> _WRITTEN TASK_
Review the lines that follow and copy each one that contains the word "this".

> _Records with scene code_

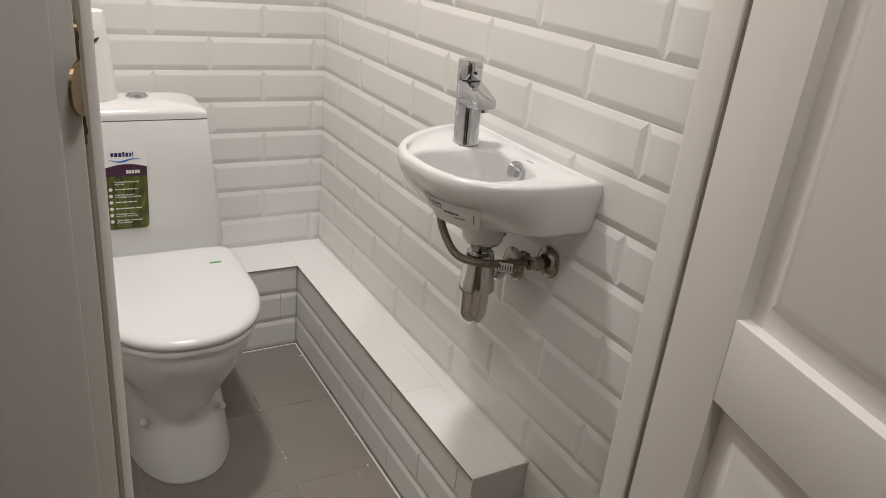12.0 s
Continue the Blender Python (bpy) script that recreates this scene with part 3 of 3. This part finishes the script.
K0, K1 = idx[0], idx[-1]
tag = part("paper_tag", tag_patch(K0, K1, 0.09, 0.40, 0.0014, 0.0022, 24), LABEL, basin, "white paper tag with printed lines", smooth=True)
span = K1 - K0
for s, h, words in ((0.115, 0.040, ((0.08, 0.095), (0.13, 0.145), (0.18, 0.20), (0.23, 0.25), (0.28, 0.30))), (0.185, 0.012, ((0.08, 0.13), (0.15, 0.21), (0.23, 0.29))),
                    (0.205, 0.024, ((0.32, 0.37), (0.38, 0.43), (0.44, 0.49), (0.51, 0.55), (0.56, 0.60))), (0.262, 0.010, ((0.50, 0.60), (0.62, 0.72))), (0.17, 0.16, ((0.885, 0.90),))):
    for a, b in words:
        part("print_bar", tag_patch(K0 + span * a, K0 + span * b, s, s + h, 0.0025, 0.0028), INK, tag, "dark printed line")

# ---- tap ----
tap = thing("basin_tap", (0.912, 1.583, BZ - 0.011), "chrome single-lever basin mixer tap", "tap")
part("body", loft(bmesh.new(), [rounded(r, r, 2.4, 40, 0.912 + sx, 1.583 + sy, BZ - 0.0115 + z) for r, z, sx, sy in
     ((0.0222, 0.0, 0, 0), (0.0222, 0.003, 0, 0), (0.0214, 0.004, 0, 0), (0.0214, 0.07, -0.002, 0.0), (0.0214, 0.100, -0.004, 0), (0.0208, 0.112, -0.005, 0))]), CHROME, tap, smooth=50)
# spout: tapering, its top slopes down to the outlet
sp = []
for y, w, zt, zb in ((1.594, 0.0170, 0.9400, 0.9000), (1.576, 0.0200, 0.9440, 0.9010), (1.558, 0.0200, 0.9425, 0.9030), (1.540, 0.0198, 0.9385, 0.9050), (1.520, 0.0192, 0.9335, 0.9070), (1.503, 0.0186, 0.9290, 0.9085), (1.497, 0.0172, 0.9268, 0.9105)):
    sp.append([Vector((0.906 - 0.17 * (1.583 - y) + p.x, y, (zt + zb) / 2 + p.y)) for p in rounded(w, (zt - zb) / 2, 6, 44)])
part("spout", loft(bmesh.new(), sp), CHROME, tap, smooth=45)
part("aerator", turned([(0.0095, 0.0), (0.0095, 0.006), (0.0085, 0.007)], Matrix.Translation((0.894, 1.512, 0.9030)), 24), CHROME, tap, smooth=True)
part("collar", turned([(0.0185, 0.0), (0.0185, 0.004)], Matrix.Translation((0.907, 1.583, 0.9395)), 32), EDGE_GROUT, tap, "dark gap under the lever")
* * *
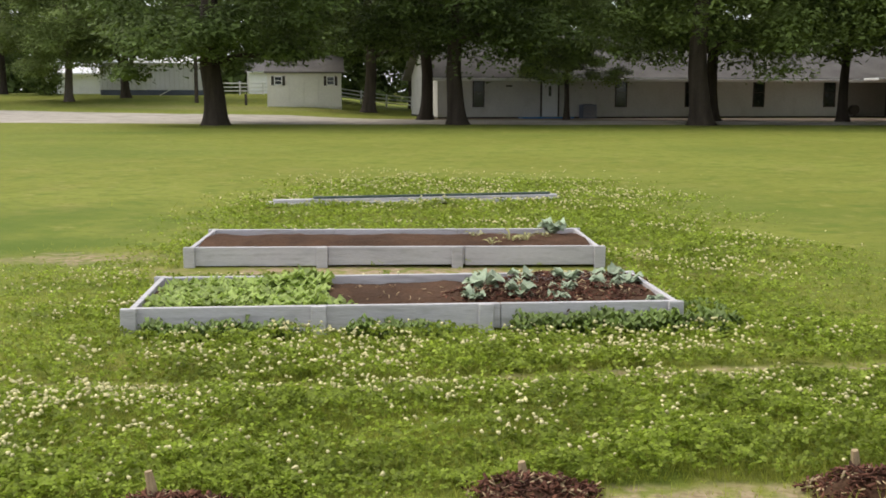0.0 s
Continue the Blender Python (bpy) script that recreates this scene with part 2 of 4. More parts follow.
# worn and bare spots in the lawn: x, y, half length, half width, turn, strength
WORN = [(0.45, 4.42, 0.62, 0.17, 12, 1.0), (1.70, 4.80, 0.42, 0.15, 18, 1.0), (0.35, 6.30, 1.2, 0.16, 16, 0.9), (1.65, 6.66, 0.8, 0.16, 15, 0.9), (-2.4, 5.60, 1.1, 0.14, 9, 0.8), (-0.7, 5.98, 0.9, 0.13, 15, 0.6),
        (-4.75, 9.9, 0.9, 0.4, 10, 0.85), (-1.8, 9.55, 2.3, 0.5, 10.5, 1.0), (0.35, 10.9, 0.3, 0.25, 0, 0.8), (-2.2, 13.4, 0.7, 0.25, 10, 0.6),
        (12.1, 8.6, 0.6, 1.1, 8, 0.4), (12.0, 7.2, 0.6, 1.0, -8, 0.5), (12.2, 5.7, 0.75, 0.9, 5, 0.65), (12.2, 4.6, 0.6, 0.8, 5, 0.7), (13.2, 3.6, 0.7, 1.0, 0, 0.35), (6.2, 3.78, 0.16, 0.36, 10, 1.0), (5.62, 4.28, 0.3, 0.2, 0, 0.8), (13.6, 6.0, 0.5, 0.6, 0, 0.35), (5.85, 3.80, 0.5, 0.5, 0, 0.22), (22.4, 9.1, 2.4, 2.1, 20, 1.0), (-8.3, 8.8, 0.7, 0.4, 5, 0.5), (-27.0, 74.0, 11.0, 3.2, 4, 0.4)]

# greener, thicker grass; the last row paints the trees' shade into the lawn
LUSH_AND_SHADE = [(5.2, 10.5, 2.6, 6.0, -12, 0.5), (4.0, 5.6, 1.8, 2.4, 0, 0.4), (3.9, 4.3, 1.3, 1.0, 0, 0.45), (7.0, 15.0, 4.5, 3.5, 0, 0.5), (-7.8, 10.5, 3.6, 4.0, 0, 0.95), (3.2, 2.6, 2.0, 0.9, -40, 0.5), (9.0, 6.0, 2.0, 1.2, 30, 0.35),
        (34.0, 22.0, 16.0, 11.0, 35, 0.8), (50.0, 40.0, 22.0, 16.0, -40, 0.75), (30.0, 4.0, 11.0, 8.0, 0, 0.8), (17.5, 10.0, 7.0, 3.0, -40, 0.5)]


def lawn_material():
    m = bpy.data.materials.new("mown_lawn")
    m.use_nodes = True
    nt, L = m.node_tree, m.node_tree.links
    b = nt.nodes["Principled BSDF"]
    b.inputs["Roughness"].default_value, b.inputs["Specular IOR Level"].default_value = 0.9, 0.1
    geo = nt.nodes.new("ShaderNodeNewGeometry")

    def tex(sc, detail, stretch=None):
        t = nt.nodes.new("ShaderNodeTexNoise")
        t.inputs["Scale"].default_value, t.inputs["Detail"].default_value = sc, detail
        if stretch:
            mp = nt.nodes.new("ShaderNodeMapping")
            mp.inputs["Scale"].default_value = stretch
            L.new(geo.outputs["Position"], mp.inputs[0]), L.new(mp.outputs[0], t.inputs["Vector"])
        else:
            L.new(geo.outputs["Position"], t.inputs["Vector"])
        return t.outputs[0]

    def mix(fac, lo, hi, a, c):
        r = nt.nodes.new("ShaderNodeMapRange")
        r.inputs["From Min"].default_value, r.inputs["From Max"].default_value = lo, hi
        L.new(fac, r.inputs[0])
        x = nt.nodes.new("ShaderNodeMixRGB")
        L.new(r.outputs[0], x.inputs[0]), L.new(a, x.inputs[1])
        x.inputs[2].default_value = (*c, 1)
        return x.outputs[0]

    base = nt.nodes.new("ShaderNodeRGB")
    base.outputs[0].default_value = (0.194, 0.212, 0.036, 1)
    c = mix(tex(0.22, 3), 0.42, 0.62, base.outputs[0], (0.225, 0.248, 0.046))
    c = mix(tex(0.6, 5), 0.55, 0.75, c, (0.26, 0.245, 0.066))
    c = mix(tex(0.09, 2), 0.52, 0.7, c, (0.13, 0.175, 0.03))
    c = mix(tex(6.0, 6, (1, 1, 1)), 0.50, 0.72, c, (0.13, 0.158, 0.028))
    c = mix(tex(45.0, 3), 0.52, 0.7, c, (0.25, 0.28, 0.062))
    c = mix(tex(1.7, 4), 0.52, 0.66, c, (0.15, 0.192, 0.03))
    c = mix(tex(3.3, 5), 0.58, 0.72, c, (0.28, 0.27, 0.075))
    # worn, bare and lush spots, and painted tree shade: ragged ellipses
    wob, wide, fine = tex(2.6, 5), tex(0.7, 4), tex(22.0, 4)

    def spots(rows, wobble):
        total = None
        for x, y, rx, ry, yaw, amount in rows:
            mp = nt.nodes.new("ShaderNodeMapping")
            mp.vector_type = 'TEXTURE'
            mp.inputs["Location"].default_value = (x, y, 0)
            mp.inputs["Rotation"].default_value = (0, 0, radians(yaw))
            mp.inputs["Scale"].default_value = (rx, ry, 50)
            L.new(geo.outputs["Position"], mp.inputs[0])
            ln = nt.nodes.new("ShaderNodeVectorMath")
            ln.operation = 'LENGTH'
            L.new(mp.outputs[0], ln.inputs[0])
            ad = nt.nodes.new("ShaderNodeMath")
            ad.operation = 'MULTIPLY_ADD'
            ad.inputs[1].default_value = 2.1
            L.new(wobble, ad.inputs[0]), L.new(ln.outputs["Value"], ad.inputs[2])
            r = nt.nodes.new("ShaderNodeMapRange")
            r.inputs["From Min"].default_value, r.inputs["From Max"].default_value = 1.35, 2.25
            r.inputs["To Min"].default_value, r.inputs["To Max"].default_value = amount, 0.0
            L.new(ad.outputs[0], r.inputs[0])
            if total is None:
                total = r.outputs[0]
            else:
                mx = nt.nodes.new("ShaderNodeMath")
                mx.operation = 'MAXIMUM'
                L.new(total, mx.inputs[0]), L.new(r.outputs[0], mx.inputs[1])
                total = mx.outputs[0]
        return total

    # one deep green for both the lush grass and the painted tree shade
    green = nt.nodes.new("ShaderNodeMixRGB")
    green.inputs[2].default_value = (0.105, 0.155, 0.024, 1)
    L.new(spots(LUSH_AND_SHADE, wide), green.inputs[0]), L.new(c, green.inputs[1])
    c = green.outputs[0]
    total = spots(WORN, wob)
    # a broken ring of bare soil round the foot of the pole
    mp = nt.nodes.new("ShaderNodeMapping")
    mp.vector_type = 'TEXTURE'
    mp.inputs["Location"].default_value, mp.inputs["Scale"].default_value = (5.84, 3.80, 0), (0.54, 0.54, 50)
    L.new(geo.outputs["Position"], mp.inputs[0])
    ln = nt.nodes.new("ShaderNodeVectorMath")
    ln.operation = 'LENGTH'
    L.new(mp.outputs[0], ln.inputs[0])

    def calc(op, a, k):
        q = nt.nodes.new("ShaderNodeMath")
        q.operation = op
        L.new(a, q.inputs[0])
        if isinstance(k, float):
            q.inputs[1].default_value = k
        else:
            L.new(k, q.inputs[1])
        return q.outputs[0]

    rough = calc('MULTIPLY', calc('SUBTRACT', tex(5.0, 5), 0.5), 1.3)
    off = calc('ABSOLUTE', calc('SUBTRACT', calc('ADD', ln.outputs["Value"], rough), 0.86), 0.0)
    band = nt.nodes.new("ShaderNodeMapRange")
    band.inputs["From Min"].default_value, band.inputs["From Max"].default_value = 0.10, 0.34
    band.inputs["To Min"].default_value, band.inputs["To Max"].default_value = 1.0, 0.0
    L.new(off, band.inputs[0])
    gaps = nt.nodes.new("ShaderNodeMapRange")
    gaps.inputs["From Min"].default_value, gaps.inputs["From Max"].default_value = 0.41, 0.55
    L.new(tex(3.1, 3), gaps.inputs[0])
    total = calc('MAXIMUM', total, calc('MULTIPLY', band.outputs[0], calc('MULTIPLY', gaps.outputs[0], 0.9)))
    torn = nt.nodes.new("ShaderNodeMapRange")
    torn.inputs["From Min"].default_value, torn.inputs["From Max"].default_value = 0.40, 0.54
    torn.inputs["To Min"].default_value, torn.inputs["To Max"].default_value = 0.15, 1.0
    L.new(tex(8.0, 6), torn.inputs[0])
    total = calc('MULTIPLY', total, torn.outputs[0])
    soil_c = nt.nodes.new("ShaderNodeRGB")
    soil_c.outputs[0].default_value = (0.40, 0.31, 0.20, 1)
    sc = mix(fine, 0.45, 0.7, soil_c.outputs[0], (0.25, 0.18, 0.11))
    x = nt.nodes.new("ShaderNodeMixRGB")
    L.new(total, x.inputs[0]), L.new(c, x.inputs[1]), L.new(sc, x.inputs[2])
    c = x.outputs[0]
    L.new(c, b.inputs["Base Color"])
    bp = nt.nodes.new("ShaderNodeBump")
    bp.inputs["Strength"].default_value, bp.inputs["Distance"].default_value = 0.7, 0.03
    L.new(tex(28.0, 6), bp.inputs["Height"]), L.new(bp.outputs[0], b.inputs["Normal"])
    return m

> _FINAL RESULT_
Continue the Blender Python (bpy) script that recreates this scene with part 3 of 3. This part finishes the script.
Continue the Blender Python (bpy) script that recreates this scene with part 2 of 4. More parts follow.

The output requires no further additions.